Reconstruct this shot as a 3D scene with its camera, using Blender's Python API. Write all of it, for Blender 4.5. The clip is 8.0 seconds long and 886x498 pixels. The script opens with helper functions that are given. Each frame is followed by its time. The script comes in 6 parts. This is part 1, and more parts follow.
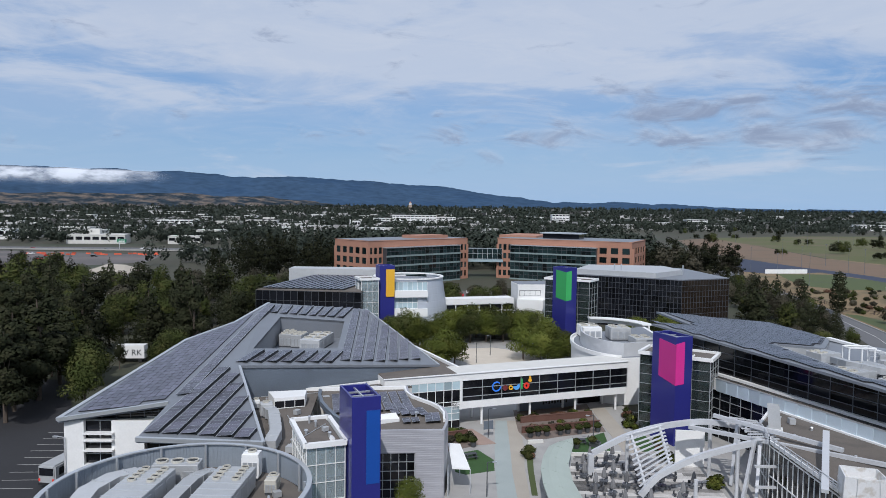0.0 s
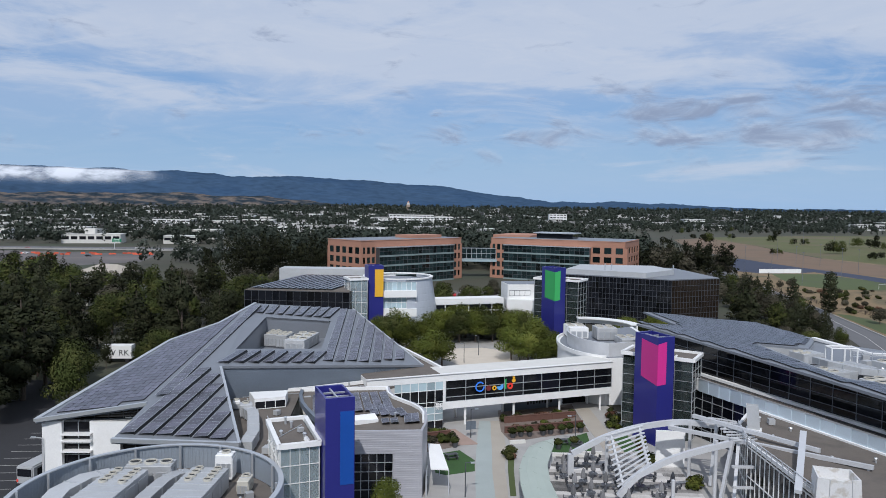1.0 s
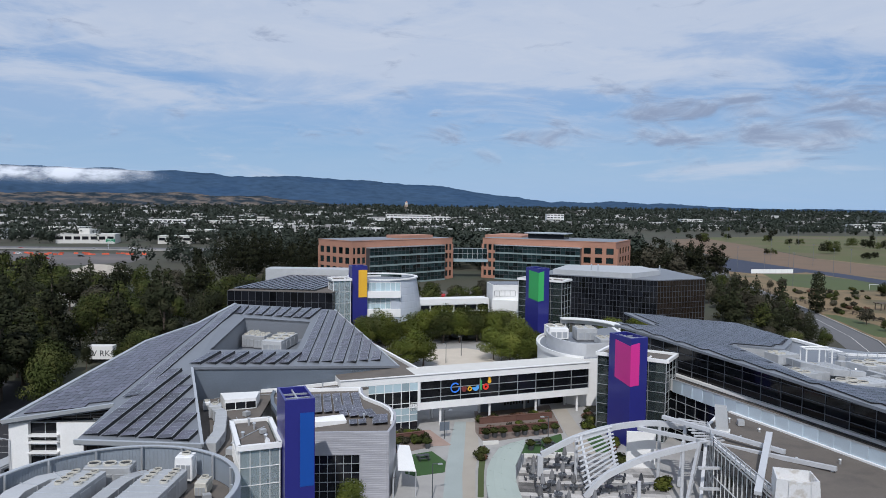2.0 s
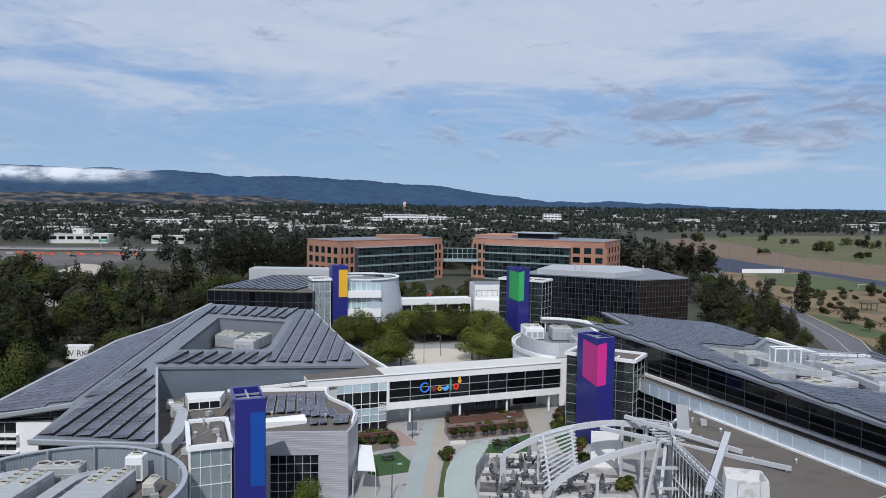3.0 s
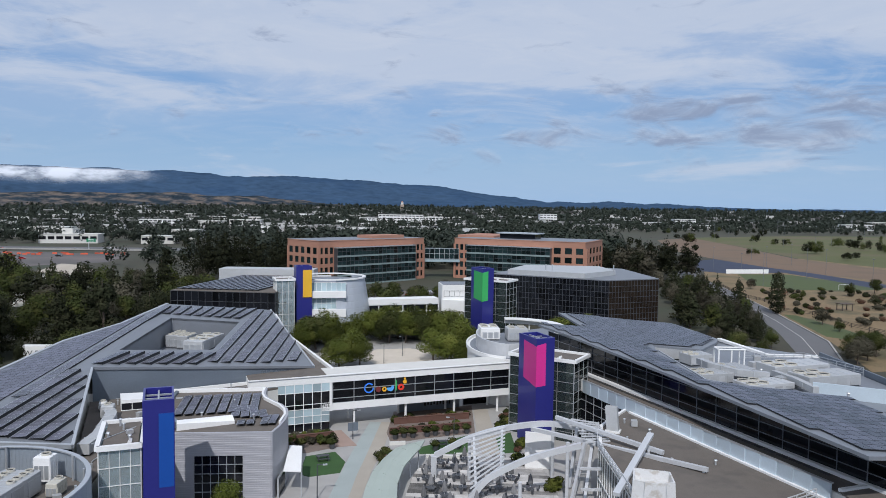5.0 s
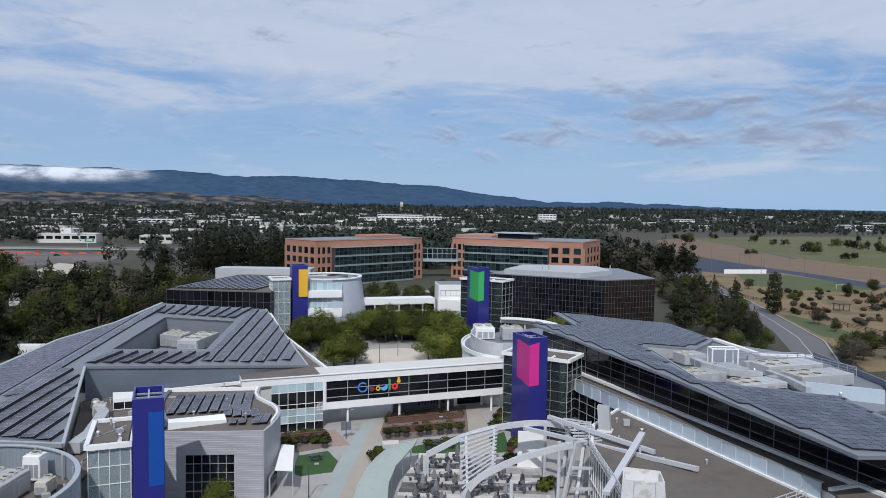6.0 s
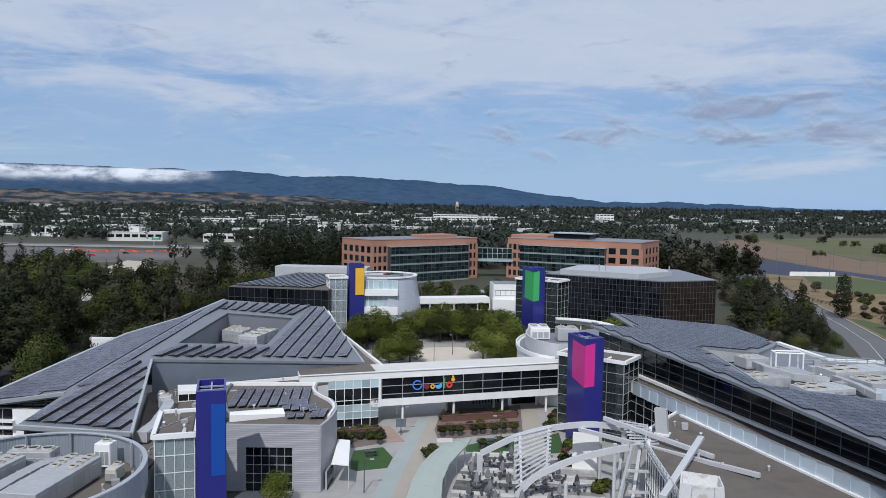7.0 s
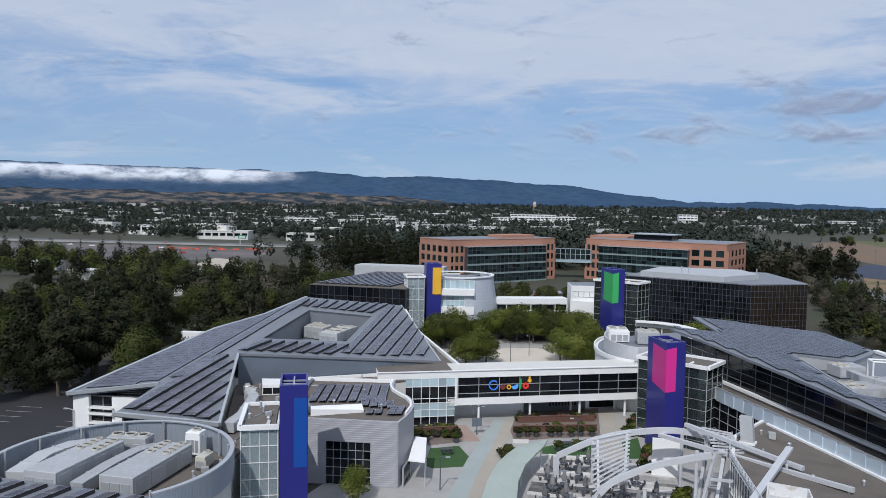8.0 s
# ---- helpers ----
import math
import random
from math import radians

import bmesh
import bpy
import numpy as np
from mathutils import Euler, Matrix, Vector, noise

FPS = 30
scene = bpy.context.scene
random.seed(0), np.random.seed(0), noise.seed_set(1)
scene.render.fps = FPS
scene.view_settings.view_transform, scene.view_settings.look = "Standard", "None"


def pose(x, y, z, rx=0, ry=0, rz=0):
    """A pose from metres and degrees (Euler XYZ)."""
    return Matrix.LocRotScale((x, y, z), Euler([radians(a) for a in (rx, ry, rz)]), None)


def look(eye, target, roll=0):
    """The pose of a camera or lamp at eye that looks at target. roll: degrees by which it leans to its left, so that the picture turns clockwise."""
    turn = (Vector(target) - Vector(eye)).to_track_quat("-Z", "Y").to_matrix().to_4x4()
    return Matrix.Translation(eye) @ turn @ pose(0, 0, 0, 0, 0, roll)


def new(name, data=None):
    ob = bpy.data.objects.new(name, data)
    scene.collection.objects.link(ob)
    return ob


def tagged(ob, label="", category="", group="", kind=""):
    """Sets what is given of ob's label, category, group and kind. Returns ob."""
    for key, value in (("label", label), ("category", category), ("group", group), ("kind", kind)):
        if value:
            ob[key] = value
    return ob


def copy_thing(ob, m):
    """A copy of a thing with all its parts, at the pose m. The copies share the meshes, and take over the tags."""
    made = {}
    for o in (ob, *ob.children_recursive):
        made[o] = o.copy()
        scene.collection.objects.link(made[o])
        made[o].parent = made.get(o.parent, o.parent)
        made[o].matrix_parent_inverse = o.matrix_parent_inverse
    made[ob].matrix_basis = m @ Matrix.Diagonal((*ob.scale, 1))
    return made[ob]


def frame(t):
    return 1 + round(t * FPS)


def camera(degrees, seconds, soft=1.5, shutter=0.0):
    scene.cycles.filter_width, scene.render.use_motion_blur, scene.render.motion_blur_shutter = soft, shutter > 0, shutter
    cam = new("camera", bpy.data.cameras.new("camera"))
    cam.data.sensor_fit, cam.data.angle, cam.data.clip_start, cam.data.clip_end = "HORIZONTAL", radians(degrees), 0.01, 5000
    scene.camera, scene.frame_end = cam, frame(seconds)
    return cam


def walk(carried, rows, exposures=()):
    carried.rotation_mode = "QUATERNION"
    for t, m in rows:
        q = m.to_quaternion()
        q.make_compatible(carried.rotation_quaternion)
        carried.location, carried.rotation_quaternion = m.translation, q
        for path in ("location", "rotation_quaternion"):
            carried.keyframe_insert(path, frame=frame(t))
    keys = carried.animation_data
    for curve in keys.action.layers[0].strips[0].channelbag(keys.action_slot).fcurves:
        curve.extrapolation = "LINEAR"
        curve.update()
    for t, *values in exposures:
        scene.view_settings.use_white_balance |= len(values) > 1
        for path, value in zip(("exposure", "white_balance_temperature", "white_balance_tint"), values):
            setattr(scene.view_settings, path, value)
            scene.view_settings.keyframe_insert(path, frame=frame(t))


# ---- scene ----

#### SET EXERCISE:
Copy the material above in full and exactly, skipping pictures.

#### THE OUTPUT:
Reconstruct this shot as a 3D scene with its camera, using Blender's Python API. Write all of it, for Blender 4.5. The clip is 8.0 seconds long and 886x498 pixels. The script opens with helper functions that are given. Each frame is followed by its time. The script comes in 6 parts. This is part 1, and more parts follow.
0.0 s
1.0 s
2.0 s
3.0 s
5.0 s
6.0 s
7.0 s
8.0 s
# ---- helpers ----
import math
import random
from math import radians

import bmesh
import bpy
import numpy as np
from mathutils import Euler, Matrix, Vector, noise

FPS = 30
scene = bpy.context.scene
random.seed(0), np.random.seed(0), noise.seed_set(1)
scene.render.fps = FPS
scene.view_settings.view_transform, scene.view_settings.look = "Standard", "None"


def pose(x, y, z, rx=0, ry=0, rz=0):
    """A pose from metres and degrees (Euler XYZ)."""
    return Matrix.LocRotScale((x, y, z), Euler([radians(a) for a in (rx, ry, rz)]), None)


def look(eye, target, roll=0):
    """The pose of a camera or lamp at eye that looks at target. roll: degrees by which it leans to its left, so that the picture turns clockwise."""
    turn = (Vector(target) - Vector(eye)).to_track_quat("-Z", "Y").to_matrix().to_4x4()
    return Matrix.Translation(eye) @ turn @ pose(0, 0, 0, 0, 0, roll)


def new(name, data=None):
    ob = bpy.data.objects.new(name, data)
    scene.collection.objects.link(ob)
    return ob


def tagged(ob, label="", category="", group="", kind=""):
    """Sets what is given of ob's label, category, group and kind. Returns ob."""
    for key, value in (("label", label), ("category", category), ("group", group), ("kind", kind)):
        if value:
            ob[key] = value
    return ob


def copy_thing(ob, m):
    """A copy of a thing with all its parts, at the pose m. The copies share the meshes, and take over the tags."""
    made = {}
    for o in (ob, *ob.children_recursive):
        made[o] = o.copy()
        scene.collection.objects.link(made[o])
        made[o].parent = made.get(o.parent, o.parent)
        made[o].matrix_parent_inverse = o.matrix_parent_inverse
    made[ob].matrix_basis = m @ Matrix.Diagonal((*ob.scale, 1))
    return made[ob]


def frame(t):
    return 1 + round(t * FPS)


def camera(degrees, seconds, soft=1.5, shutter=0.0):
    scene.cycles.filter_width, scene.render.use_motion_blur, scene.render.motion_blur_shutter = soft, shutter > 0, shutter
    cam = new("camera", bpy.data.cameras.new("camera"))
    cam.data.sensor_fit, cam.data.angle, cam.data.clip_start, cam.data.clip_end = "HORIZONTAL", radians(degrees), 0.01, 5000
    scene.camera, scene.frame_end = cam, frame(seconds)
    return cam


def walk(carried, rows, exposures=()):
    carried.rotation_mode = "QUATERNION"
    for t, m in rows:
        q = m.to_quaternion()
        q.make_compatible(carried.rotation_quaternion)
        carried.location, carried.rotation_quaternion = m.translation, q
        for path in ("location", "rotation_quaternion"):
            carried.keyframe_insert(path, frame=frame(t))
    keys = carried.animation_data
    for curve in keys.action.layers[0].strips[0].channelbag(keys.action_slot).fcurves:
        curve.extrapolation = "LINEAR"
        curve.update()
    for t, *values in exposures:
        scene.view_settings.use_white_balance |= len(values) > 1
        for path, value in zip(("exposure", "white_balance_temperature", "white_balance_tint"), values):
            setattr(scene.view_settings, path, value)
            scene.view_settings.keyframe_insert(path, frame=frame(t))


# ---- scene ----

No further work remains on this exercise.